--- start Exercise data ---

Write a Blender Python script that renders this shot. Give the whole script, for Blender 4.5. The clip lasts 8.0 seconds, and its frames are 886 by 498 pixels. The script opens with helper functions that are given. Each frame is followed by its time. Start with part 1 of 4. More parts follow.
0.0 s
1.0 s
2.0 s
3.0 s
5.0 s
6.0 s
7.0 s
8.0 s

--- end Exercise data ---
--- start Exercise data ---

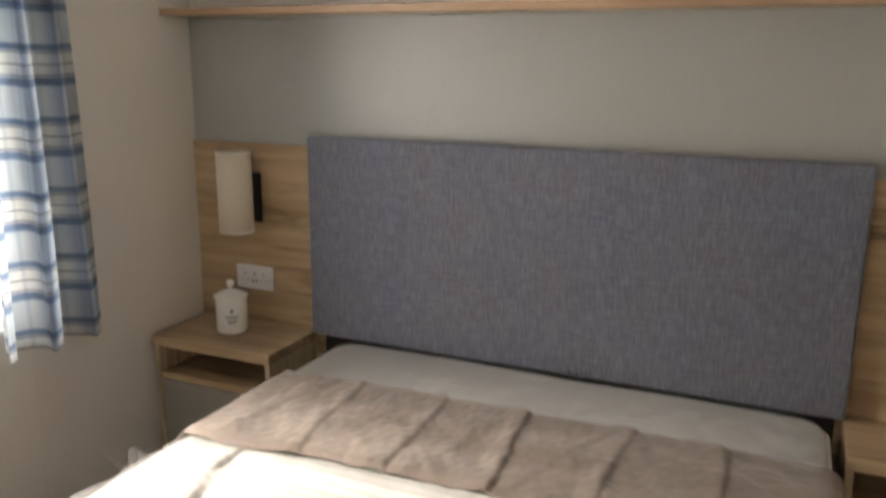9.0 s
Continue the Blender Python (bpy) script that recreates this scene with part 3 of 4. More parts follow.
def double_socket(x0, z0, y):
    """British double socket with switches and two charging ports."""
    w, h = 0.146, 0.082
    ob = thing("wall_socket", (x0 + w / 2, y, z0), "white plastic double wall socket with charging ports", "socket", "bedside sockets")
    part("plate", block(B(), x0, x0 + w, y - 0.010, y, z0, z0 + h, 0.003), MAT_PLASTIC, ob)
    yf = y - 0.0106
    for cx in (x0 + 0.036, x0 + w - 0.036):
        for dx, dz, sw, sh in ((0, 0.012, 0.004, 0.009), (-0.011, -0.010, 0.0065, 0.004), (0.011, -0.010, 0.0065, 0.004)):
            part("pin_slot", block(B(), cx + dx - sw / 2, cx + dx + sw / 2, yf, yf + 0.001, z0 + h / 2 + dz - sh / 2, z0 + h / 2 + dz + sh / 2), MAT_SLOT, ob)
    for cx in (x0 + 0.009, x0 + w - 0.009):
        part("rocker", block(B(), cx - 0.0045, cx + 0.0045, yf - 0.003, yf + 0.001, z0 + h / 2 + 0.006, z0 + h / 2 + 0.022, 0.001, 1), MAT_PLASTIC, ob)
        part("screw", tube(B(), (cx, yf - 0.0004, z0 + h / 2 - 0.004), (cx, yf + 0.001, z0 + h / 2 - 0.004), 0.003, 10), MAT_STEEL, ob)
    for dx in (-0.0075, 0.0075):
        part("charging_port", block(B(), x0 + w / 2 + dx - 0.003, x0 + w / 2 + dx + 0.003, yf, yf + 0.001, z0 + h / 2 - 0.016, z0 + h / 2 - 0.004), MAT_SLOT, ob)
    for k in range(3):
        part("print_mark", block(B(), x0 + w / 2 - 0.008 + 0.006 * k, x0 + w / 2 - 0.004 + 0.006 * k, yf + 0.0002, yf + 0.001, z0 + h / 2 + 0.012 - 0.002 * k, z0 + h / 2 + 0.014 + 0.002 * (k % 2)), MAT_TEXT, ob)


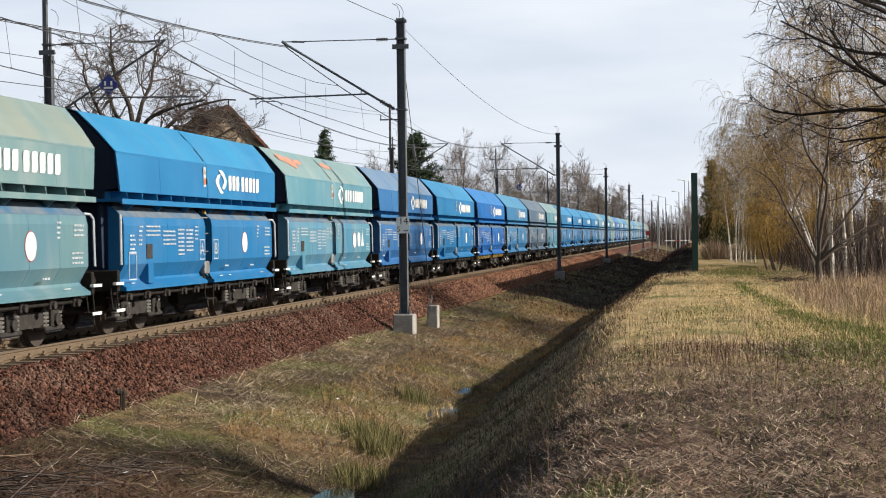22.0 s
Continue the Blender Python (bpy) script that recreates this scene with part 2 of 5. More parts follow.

--- end Exercise data ---
--- start Exercise data ---

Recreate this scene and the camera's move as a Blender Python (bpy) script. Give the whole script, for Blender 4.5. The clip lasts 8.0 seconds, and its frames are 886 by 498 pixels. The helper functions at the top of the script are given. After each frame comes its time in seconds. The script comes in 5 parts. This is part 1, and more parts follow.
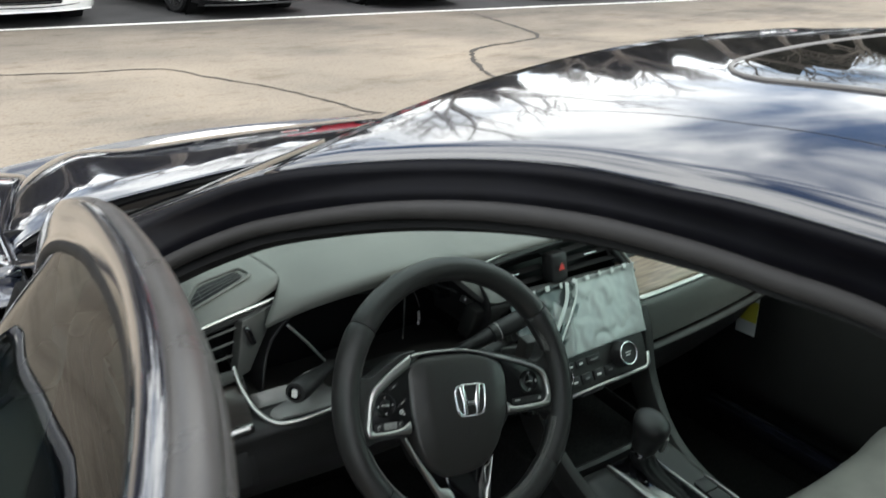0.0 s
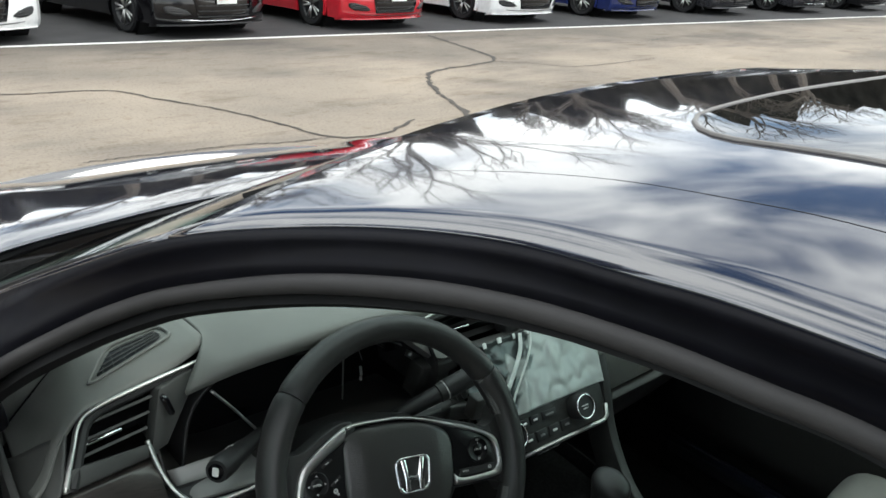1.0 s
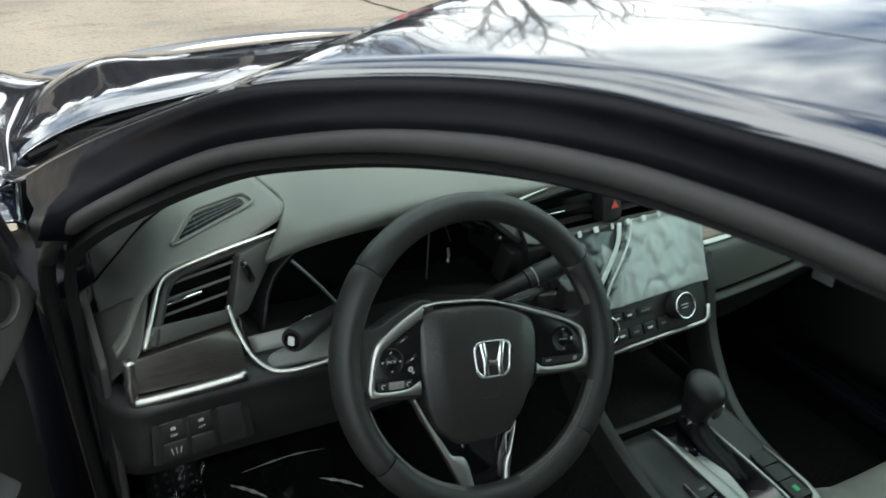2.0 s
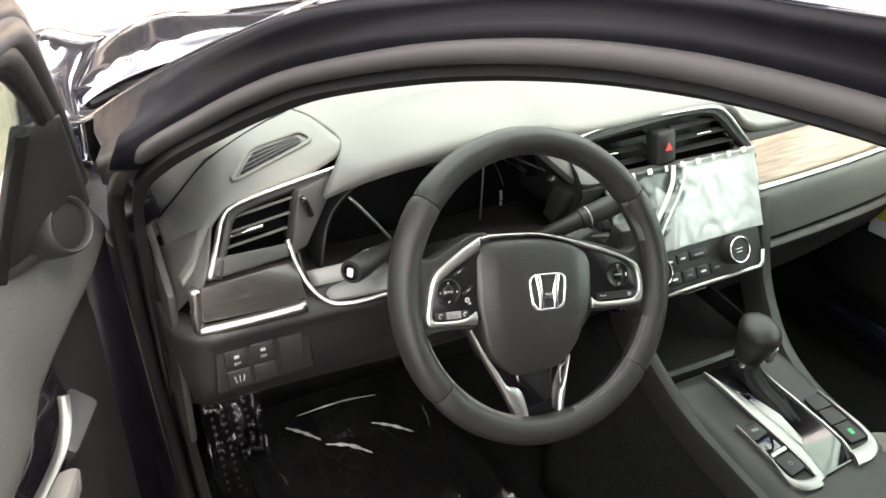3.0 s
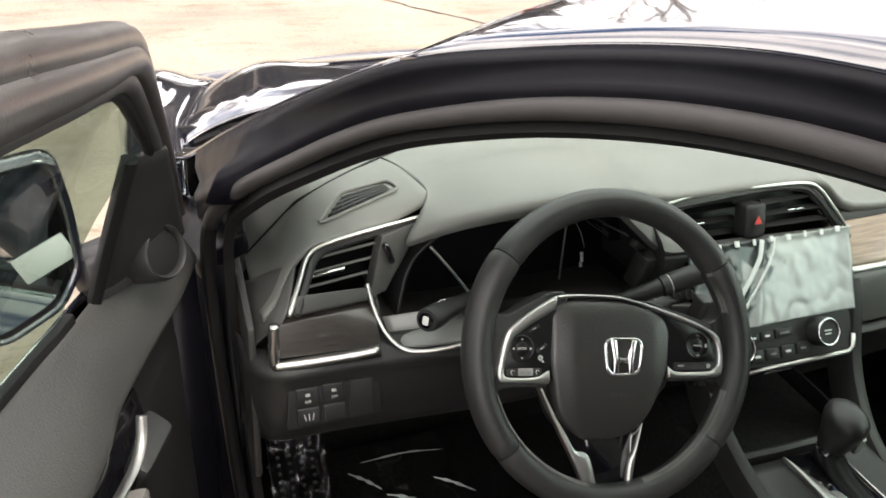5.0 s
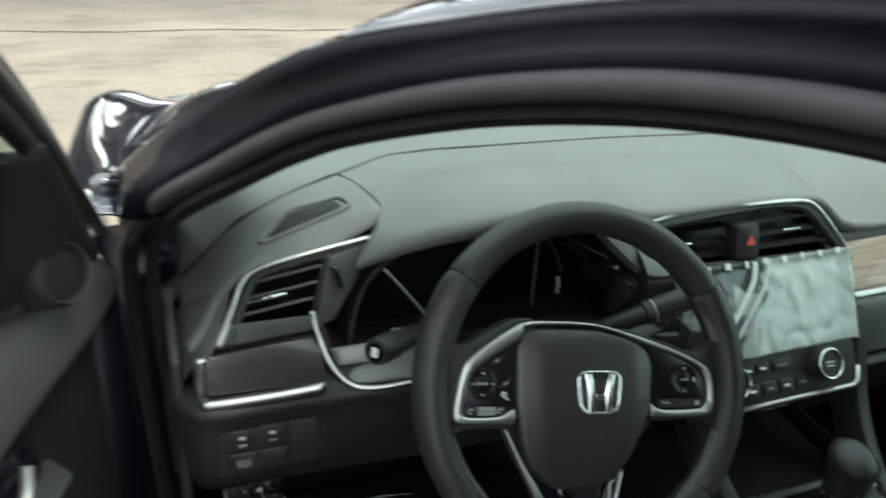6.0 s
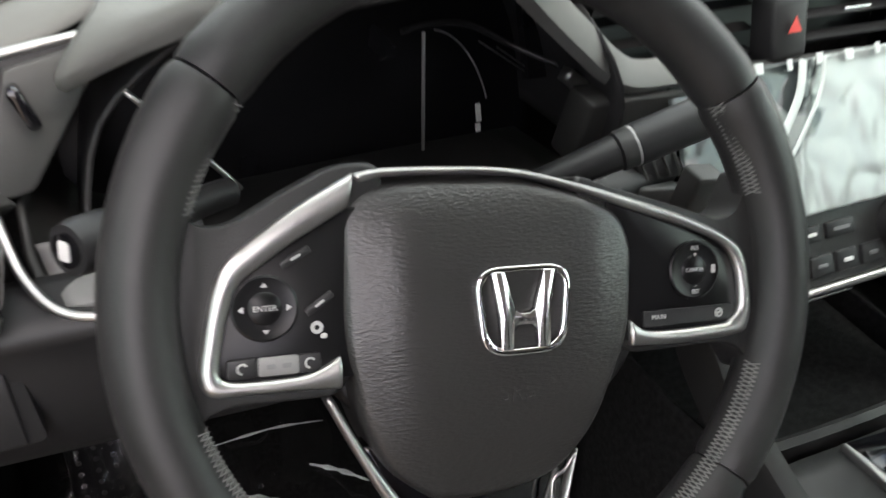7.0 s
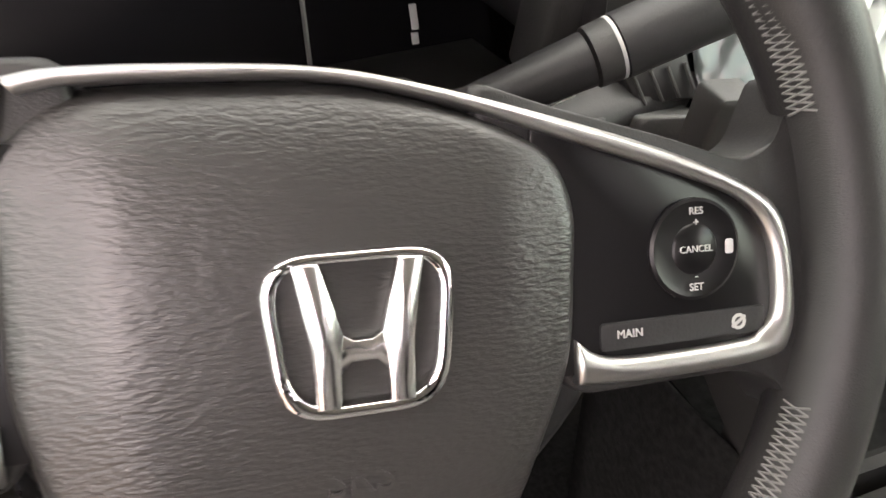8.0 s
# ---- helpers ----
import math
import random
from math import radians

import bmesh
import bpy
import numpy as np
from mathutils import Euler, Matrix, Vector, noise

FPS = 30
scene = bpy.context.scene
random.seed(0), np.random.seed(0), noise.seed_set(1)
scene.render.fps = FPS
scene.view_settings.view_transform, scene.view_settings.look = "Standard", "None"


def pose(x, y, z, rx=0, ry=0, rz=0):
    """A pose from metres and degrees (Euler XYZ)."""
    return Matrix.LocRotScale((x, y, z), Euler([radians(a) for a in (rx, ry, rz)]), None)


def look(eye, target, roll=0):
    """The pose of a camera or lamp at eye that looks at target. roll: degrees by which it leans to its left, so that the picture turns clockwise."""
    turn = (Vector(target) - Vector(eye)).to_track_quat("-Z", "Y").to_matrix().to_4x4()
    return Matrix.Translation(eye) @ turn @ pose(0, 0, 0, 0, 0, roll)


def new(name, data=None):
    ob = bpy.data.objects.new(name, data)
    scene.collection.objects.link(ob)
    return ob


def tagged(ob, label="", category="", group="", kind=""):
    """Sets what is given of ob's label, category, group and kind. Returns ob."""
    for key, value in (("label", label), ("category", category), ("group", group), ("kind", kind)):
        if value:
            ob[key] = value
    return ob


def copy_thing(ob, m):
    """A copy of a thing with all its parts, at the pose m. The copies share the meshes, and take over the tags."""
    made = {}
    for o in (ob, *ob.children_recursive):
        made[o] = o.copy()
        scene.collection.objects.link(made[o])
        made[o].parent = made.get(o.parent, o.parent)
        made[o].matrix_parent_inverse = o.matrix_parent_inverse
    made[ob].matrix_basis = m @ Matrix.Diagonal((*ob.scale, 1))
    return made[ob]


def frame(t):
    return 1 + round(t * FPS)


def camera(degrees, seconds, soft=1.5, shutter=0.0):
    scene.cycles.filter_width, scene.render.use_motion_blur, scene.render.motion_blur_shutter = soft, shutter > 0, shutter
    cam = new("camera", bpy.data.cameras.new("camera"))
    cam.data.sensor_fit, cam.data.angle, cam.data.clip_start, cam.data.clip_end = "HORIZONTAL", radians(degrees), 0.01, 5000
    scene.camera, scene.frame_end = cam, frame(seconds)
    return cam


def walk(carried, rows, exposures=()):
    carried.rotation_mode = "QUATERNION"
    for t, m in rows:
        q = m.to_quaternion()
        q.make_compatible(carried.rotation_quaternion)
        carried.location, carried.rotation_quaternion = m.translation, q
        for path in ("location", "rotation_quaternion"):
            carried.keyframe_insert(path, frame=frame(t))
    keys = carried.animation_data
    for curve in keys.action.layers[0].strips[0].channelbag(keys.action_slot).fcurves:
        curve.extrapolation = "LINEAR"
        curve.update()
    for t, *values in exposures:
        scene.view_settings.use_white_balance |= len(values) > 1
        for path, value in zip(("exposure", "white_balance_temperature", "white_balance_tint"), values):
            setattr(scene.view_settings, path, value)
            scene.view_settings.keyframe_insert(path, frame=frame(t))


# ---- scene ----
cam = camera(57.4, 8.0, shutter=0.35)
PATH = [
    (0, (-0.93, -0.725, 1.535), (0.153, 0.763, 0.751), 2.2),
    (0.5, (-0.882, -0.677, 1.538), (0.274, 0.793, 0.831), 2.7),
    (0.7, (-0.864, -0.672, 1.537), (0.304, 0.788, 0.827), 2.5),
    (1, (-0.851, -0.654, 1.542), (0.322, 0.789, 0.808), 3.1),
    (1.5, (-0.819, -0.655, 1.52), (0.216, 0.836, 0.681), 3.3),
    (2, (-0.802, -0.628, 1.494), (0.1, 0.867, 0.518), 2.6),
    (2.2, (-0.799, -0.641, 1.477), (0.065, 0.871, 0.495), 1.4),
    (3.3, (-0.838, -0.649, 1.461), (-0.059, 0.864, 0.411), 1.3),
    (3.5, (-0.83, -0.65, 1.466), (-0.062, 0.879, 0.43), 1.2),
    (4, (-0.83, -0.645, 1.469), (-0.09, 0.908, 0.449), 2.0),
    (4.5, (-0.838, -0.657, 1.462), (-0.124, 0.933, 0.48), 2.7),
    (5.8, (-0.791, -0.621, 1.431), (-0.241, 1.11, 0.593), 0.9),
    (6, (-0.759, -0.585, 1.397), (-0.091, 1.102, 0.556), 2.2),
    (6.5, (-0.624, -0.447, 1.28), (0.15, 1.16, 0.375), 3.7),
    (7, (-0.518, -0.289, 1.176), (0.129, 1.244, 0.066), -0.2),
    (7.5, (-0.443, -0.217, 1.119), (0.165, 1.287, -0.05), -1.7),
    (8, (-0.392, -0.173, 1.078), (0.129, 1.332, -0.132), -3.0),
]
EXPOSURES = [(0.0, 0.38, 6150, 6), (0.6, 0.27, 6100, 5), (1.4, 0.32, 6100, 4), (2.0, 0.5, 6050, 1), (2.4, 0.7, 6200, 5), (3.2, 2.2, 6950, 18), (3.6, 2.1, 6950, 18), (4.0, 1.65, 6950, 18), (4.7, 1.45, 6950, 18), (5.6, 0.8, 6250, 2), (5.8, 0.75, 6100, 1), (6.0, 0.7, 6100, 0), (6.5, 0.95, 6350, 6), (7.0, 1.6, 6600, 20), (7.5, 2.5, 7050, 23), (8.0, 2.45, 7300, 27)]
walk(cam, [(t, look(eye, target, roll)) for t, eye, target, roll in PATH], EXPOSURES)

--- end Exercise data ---

Exactly the lines from the line that has "return made[ob]" through the line that has "scene.view_settings.keyframe_insert(path, frame=frame(t))" are to be repeated, both included, with nothing added.

Result below:
    return made[ob]


def frame(t):
    return 1 + round(t * FPS)


def camera(degrees, seconds, soft=1.5, shutter=0.0):
    scene.cycles.filter_width, scene.render.use_motion_blur, scene.render.motion_blur_shutter = soft, shutter > 0, shutter
    cam = new("camera", bpy.data.cameras.new("camera"))
    cam.data.sensor_fit, cam.data.angle, cam.data.clip_start, cam.data.clip_end = "HORIZONTAL", radians(degrees), 0.01, 5000
    scene.camera, scene.frame_end = cam, frame(seconds)
    return cam


def walk(carried, rows, exposures=()):
    carried.rotation_mode = "QUATERNION"
    for t, m in rows:
        q = m.to_quaternion()
        q.make_compatible(carried.rotation_quaternion)
        carried.location, carried.rotation_quaternion = m.translation, q
        for path in ("location", "rotation_quaternion"):
            carried.keyframe_insert(path, frame=frame(t))
    keys = carried.animation_data
    for curve in keys.action.layers[0].strips[0].channelbag(keys.action_slot).fcurves:
        curve.extrapolation = "LINEAR"
        curve.update()
    for t, *values in exposures:
        scene.view_settings.use_white_balance |= len(values) > 1
        for path, value in zip(("exposure", "white_balance_temperature", "white_balance_tint"), values):
            setattr(scene.view_settings, path, value)
            scene.view_settings.keyframe_insert(path, frame=frame(t))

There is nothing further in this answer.